If We Combined the Edmonton, Florida, and Philly Rosters, Would Any Flyers Player Make the Top 10?
Did you watch Game 5 of the Stanley Cup Final? Talk about a banger. Edmonton went up 4-1 and the Florida Panthers sent wave after wave at the Oilers, cut the lead to one, and emptied the tank in an effort to send it to overtime.
Alas, Edmonton prevailed, and we’ve got ourselves a legitimate series going back to Canada for Game 6.
At some point in the first or second period, I thought to myself, “the Flyers don’t have top-end talent remotely close to these teams.” Cynical, yes, but true. You’re always watching these championship games in any sport and wondering what your team has to do to reach this point. The offensive skill and two-way quality was leaps and bounds ahead of anything that the Flyers ever showed on the ice this season.

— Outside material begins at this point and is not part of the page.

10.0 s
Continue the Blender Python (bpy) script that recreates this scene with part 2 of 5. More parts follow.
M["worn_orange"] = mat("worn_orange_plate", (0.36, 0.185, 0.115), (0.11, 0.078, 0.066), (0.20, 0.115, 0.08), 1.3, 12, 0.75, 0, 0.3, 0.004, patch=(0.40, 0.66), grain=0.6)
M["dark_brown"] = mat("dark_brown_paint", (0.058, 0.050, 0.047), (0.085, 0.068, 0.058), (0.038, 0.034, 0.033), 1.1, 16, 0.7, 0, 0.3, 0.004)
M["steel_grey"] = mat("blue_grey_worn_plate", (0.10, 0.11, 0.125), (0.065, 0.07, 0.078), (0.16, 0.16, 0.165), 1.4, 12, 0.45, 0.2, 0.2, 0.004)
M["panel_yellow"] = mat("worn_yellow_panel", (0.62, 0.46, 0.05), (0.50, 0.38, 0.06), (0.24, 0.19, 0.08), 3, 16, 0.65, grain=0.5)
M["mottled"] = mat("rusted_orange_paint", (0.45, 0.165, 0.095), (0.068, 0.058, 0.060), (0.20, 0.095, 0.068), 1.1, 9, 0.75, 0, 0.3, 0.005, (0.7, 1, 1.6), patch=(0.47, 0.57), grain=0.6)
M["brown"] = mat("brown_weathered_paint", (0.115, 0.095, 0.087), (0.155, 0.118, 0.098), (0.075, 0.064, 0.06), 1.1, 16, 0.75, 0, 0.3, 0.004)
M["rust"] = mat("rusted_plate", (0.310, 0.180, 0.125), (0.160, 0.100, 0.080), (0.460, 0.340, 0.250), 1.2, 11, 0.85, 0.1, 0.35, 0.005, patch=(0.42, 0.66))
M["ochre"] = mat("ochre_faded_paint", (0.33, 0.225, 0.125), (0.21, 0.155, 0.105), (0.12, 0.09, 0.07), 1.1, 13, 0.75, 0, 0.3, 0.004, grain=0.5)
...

So I had the thought to do a brief exercise, and combine the Edmonton, Florida, and Philly rosters. How far down the list would you have to go before the first Flyers player appears? It’s a simple exercise in showing how far the team has to go in terms of assembling the necessary talent to challenge for the first Stanley Cup since Gerald Ford was in office.

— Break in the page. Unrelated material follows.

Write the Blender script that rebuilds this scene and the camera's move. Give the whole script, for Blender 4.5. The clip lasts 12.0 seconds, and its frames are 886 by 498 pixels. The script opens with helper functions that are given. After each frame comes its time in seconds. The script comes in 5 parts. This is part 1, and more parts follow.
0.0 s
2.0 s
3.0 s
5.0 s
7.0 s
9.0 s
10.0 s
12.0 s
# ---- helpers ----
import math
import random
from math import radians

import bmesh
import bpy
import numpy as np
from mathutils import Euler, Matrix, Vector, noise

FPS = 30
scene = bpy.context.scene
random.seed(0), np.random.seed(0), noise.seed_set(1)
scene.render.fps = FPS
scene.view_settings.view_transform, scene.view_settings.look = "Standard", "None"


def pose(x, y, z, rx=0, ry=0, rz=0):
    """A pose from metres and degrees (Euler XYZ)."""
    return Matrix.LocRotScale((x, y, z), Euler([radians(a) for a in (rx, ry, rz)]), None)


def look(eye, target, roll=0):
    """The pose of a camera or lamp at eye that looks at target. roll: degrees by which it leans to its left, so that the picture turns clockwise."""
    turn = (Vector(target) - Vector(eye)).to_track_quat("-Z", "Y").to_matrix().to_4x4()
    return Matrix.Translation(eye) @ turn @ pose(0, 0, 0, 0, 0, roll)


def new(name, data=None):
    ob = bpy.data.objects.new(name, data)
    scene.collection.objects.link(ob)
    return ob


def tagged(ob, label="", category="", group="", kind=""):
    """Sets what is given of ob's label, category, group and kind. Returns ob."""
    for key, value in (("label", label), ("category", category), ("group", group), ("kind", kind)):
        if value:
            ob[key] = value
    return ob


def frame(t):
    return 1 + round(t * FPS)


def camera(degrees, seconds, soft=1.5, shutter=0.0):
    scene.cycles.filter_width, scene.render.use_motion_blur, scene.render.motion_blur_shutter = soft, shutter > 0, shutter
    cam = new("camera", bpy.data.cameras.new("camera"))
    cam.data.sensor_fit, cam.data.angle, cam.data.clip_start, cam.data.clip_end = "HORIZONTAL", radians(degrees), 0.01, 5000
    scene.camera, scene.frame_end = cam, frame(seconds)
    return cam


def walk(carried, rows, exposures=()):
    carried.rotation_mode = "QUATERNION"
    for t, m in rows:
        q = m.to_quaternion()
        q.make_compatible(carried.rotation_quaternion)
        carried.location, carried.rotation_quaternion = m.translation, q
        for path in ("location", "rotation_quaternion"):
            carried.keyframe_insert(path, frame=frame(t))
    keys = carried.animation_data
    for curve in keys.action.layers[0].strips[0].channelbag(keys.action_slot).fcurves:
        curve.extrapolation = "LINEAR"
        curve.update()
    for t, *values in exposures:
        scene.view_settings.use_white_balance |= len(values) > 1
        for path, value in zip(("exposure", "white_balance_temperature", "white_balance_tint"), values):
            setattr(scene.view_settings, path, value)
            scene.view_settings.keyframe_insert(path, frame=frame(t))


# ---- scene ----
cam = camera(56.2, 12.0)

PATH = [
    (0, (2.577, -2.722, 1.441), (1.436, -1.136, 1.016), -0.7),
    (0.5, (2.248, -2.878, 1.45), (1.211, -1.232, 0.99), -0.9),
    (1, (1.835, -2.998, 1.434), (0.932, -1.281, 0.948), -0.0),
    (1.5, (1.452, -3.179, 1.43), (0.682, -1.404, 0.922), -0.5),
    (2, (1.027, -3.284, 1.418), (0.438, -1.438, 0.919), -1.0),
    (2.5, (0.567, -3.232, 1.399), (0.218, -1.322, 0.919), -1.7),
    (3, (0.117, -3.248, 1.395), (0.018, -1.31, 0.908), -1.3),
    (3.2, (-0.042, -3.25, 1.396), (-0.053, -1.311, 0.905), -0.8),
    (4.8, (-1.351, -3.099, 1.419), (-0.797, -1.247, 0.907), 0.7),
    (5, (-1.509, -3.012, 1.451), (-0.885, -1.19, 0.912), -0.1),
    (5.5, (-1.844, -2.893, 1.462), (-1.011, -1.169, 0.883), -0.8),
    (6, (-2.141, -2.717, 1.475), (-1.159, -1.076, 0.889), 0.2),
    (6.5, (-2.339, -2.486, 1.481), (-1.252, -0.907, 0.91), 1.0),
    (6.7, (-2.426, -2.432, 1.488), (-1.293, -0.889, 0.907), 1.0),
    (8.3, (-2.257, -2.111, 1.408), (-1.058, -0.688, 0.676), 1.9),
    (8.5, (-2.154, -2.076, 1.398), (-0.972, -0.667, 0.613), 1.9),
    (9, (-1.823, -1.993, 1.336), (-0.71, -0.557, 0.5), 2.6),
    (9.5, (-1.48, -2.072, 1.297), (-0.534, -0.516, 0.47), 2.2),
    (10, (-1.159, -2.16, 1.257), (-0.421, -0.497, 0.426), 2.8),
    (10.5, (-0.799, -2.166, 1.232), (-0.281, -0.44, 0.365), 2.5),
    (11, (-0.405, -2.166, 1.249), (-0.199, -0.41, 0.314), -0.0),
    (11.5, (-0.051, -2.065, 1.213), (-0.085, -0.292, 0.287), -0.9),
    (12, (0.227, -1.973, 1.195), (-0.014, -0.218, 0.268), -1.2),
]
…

Not in any particular order, we crowd sourced a list of skaters that looks something like this:
- Connor McDavid
- Alex Barkov
- Leon Draisaitl
- Matthew Tkachuck
- Zach Hyman
- Carter Verhaege
- Evan Bouchard
- Sam Reinhart
- Gustav Forsling
- (a healthy Coots maybe somewhere in the 10 to 12 range)
- (Travis Konecny on some sort of 2nd or 3rd tier here)
- Anton Lundell
- Ryan Nugent-Hopkins
- Evan Rodrigues
If you wanted to add goalies to the list, Bob could legitimately be top 10, but Philly consensus was that a 100% Sean Couturier might hit around 10, while TK was in the 12-15 range.
E.J. also points this out:
If you go by hockey reference point shares for this past season its 13th, six per team ahead of Konecny.
— E.J. McGrogan (@emcgrogan) June 19, 2024
“Point shares” is a formula calculating the estimated number of points a player contributes over the course of the season. It’s the hockey version of win shares, with a complicated explanation laid out on the site.
If you go down this year’s list, the highest ranking Flyer is Konecny, at 77th. He’s given a +8 point share number. Among the top 75, there are six Panthers and six Oilers. The second-highest Philly player is Travis Sanheim, ranked 144th with a +6.3 number, and then third is Owen Tippett, ranked 155th with a +6.
It’s not some secret, but the Flyers have a long way to go, and that’s evident to anyone watching this Panthers/Oilers series. They overachieved as a blue collar group of grinders in year one of the rebuild, but they need high-end talent, and a lot of it.